§ **Your objective**:
Look below. Copy each line that has "with" in it.

= = = =

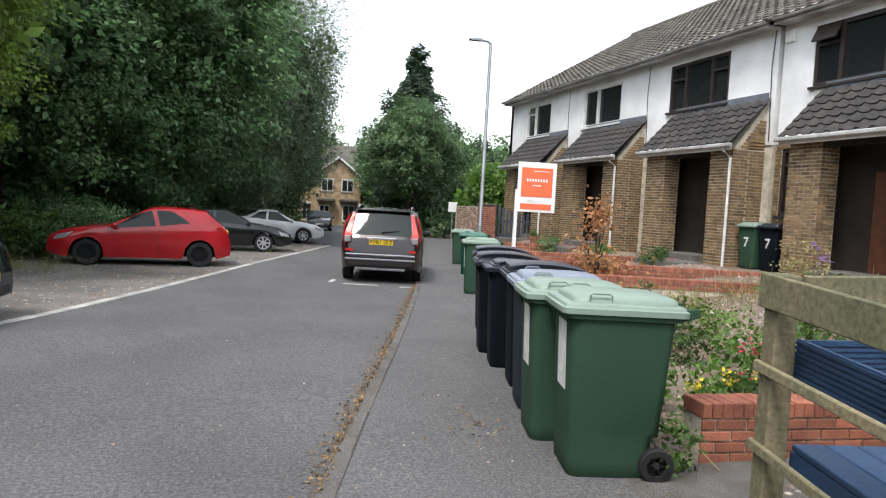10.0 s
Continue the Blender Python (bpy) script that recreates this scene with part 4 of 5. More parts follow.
saloon("black saloon car parked nose towards the road", car_paint("black_paint", (0.01, 0.011, 0.012)), (2.68, 27.3), 0)
saloon("silver-white saloon car parked nose towards the road", car_paint("silver_white_paint", (0.62, 0.63, 0.64), 0.25, 0.1), (4.95, 34.6), 0)
saloon("silver car parked under the trees", car_paint("silver_paint", (0.4, 0.41, 0.43), 0.25, 0.5), (4.4, 41), 8)
saloon("dark saloon car facing along the far road", car_paint("dark_grey_paint", (0.015, 0.016, 0.02)), (7.4, 51.5), 262, 3.45, -1)

# dark brown sport utility car
P_suv = car_paint("dark_brown_metallic_paint", (0.022, 0.016, 0.017), 0.25, 0.1)
L, H, W = 4.52, 1.68, 1.82
suv_top = [(0, 0.62), (0.03, 0.8), (0.07, 1.0), (0.13, 1.1), (0.42, H - 0.1), (0.55, H - 0.04), (1.6, H), (2.3, H - 0.02), (2.55, H - 0.1), (3.2, 1.12), (3.35, 1.08), (4.2, 0.95), (4.45, 0.78), (L, 0.6)]
c, b, S = car("dark brown sport utility car parked along the kerb", P_suv, L, W, suv_top, [(0, 0.85), (0.1, 0.98), (0.3, 1.12), (1.2, 1.08), (3.3, 0.98), (4.52, 0.7)], 0.95, 2.62, 0.35, 0.28,
    [[(0.55, 3.5), (1.15, 3.2), (1.1, 4.88), (0.75, 4.8)], [(1.22, 3.15), (1.98, 3.12), (1.98, 4.9), (1.18, 4.9)], [(2.06, 3.12), (3.0, 3.1), (2.5, 4.9), (2.06, 4.9)]],
    [(0.12, 5.25), (0.12, 8.75), (0.4, 8.7), (0.4, 5.3)], [(3.18, 5.0), (3.18, 9.0), (2.57, 8.8), (2.57, 5.2)],
    [[(0.06, 2.6), (0.26, 2.7), (0.5, 4.95), (0.36, 5.1)]], 8, M_rim, (1.2, 2.05), "KN61 GLZ", 0.93,
    heads=[[(4.05, 2.5), (4.4, 2.4), (4.34, 3.4), (3.95, 3.3)]])
for z, w in ((0.66, 1.5), (0.56, 1.52)):
    box("bumper_chrome_strip", -0.07, 0, z, 0.05, w, 0.035, M_chrome, c, bevel=0.01)
box("rear_bumper_lower", -0.005, 0, 0.5, 0.14, 1.5, 0.24, P_suv, c, bevel=0.05)
box("skid_plate", 0.06, 0, 0.36, 0.16, 1.1, 0.08, M_rim, c, bevel=0.03)
box("plate_garnish", 0.04, 0, 1.01, 0.05, 0.66, 0.05, M_chrome, c, bevel=0.015)
box("roof_spoiler", 0.5, 0, 1.615, 0.3, 1.2, 0.035, P_suv, c, bevel=0.015)
for sgn in (1, -1):
    part("roof_rail", tube_bm(bmesh.new(), [(0.75, sgn * 0.6, 1.66), (0.85, sgn * 0.6, 1.71), (2.2, sgn * 0.6, 1.71), (2.35, sgn * 0.6, 1.66)], [0.015] * 4, 6), M_chrome, c)
    bm = bmesh.new()
    loft_bm(bm, [[(x, sgn * a, z), (x, sgn * (a - w), z), (x + 0.09, sgn * (a - w), z + .02), (x + 0.12, sgn * (a + .02), z + .02)] for x, a, w, z in ((0.02, 0.80, 0.14, 0.92), (0.06, 0.80, 0.15, 1.06), (0.1, 0.79, 0.13, 1.14), (0.25, 0.73, 0.09, 1.36), (0.37, 0.68, 0.07, 1.54))])
    bmesh.ops.recalc_face_normals(bm, faces=bm.faces[:])
    part("rear_lamp", bm, M_tail, c)
    box("reversing_light", 0.02, sgn * 0.73, 0.98, 0.07, 0.14, 0.14, M_clear, c, bevel=0.02)
    box("bumper_reflector", 0.02, sgn * 0.68, 0.75, 0.06, 0.16, 0.05, M_tail, c)
part("wiper", tube_bm(bmesh.new(), [(0.12, 0.0, 1.15), (0.18, -0.4, 1.19)], [0.02, 0.012], 6), M_trim, c)
part("exhaust", tube_bm(bmesh.new(), [(0.02, -0.5, 0.34), (0.3, -0.5, 0.34)], [0.035, 0.035], 10), M_chrome, c)
park(c, 0.95, (3.9, 19.25), 90 - 18, W)
c.location.z -= 0.01

# ---- street lamp ----
lz = float(gz(22.05))
lamp = tagged(new("street_lamp"), "tall slim galvanised steel street lamp", "street lamp")
part("base", tube_bm(bmesh.new(), [(8.38, 22.05, lz - 0.02), (8.38, 22.05, lz + 1.3)], [0.085, 0.085], 12), M_lamp, lamp, smooth=False)
part("column", tube_bm(bmesh.new(), [(8.38, 22.05, lz + 1.3), (8.38, 22.05, lz + 1.36), (8.39, 22.05, 6.3)], [0.085, 0.06, 0.045], 12), M_lamp, lamp)
part("arm", tube_bm(bmesh.new(), [(8.39, 22.05, 6.28), (8.3, 22.05, 6.34), (8.0, 22.05, 6.35)], [0.04, 0.035, 0.03], 8), M_lamp, lamp)
bm = bmesh.new()
loft_bm(bm, [[(8.1, 21.98, 6.32), (8.1, 22.12, 6.32), (8.1, 22.12, 6.39), (8.1, 21.98, 6.39)], [(7.74, 21.95, 6.31), (7.74, 22.15, 6.31), (7.74, 22.13, 6.36), (7.74, 21.97, 6.36)]])
part("lantern", bm, M_lamp, lamp)
box("inspection_door", 8.38 - 0.084, 22.05, lz + 0.7, 0.01, 0.09, 0.5, M_lamp, lamp)

# ---- estate agent's sign ----
sg = tagged(new("house_sale_sign"), "white post and board with orange panels and writing", "sign")
gzs = 0.02
sm = Matrix.Translation((6.42, 15.56, 0)) @ pose(0, 0, 0, 0, 0, -13)
box("post", 0.0, 0, 0.95, 0.06, 0.05, 3.0 - 1.0, M_board, sg, m=sm)
bd = box("board", 0.37, -0.03, 2.0, 0.74, 0.02, 0.94, M_board, sg, m=sm)
box("orange_panel", 0.37, -0.042, 2.09, 0.6, 0.006, 0.55, M_orange, bd, m=sm)
box("orange_strip", 0.37, -0.042, 1.63, 0.6, 0.006, 0.11, M_orange, bd, m=sm)
box("white_strip", 0.37, -0.042, 1.74, 0.34, 0.006, 0.05, M_upvc, bd, m=sm)
for i, w in enumerate((0.05,) * 8):
    box("letter_bar", 0.185 + i * 0.053, -0.047, 2.13, 0.028, 0.004, 0.055, M_board, bd, m=sm)
box("small_print_bar", 0.37, -0.047, 2.03, 0.16, 0.004, 0.018, M_board, bd, m=sm)
box("small_print_bar", 0.45, -0.047, 2.3, 0.3, 0.004, 0.012, M_board, bd, m=sm)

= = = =

§ **The response**:
Continue the Blender Python (bpy) script that recreates this scene with part 4 of 5. More parts follow.
sg = tagged(new("house_sale_sign"), "white post and board with orange panels and writing", "sign")